» **SET PROBLEM**:
Copy every line of the entries that includes the word "this".

» **EXERCISE MATERIAL**:

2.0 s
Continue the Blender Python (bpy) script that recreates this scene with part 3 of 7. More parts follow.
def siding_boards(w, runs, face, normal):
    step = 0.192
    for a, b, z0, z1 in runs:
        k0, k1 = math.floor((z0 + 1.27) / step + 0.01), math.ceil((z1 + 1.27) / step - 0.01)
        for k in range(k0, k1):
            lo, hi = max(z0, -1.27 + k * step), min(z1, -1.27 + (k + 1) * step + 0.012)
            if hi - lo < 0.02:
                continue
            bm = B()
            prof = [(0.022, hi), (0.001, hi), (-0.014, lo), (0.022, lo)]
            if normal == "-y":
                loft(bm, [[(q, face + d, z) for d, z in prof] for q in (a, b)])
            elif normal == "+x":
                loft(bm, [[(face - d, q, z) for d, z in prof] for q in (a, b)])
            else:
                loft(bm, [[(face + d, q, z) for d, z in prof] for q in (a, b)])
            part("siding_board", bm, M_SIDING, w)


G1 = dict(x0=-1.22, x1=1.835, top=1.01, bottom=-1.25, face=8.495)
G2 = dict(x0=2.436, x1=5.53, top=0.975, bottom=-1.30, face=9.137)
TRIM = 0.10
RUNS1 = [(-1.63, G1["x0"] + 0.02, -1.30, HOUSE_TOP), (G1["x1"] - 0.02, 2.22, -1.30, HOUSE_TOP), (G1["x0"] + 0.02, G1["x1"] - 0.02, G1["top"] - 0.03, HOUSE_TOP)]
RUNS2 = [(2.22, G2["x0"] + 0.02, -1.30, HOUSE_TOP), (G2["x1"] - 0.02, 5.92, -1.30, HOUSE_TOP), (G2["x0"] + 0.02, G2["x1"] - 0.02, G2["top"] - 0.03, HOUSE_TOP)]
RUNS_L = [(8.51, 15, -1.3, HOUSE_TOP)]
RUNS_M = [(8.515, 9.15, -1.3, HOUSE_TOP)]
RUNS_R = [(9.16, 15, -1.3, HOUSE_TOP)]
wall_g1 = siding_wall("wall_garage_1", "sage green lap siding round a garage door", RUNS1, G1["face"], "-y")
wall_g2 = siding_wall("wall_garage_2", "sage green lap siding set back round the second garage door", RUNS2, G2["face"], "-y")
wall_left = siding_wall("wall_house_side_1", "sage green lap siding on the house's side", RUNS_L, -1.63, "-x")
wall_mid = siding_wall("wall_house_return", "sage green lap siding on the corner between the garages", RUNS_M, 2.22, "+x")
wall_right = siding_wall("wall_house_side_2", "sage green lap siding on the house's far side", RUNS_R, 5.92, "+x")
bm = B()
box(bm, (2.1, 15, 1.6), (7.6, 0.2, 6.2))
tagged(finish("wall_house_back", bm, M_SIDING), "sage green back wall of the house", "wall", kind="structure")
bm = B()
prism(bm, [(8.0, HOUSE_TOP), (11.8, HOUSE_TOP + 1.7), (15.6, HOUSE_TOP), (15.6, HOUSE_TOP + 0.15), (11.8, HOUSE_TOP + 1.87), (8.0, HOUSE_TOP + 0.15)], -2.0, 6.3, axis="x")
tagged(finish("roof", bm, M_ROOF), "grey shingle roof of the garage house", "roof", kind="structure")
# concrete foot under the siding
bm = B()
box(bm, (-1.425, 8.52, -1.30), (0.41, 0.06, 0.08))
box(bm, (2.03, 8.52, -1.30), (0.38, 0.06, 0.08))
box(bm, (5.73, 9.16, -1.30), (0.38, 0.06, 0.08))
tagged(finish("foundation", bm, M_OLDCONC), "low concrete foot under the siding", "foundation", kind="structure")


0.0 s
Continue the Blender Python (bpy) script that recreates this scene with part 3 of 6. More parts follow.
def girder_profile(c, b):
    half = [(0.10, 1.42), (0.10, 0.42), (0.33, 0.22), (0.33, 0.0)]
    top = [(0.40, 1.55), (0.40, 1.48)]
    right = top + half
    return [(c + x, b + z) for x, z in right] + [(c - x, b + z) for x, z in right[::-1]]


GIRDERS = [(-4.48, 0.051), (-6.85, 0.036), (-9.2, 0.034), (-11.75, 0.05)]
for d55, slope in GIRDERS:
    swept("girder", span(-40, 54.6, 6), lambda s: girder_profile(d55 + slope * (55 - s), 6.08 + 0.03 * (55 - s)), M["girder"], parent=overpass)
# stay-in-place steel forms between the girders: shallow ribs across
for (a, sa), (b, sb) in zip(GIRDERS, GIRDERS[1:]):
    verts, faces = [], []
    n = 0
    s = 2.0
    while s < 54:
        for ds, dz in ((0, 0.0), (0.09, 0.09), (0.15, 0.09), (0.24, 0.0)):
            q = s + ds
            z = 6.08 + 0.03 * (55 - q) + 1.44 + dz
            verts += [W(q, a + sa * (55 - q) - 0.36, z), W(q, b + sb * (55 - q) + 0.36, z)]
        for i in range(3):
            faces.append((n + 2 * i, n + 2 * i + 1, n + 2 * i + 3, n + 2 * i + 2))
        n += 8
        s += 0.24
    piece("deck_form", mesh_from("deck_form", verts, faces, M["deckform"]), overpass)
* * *
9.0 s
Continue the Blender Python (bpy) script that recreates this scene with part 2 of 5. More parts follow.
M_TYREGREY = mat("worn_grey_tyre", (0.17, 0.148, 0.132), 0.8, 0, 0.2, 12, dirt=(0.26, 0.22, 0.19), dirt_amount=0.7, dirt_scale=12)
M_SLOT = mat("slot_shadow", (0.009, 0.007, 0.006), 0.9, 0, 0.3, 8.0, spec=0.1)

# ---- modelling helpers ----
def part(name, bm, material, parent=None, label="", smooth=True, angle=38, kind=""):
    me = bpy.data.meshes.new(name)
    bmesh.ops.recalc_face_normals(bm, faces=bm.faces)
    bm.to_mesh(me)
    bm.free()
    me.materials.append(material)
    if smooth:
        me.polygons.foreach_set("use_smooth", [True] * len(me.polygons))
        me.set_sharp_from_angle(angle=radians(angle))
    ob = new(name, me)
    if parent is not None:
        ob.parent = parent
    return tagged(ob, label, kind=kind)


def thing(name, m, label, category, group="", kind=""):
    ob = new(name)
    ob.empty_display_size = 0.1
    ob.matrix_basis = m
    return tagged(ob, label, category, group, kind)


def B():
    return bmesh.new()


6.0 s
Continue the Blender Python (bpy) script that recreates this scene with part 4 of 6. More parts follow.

» **THE OUTPUT**:
Continue the Blender Python (bpy) script that recreates this scene with part 3 of 7. More parts follow.
Continue the Blender Python (bpy) script that recreates this scene with part 3 of 6. More parts follow.
Continue the Blender Python (bpy) script that recreates this scene with part 2 of 5. More parts follow.
Continue the Blender Python (bpy) script that recreates this scene with part 4 of 6. More parts follow.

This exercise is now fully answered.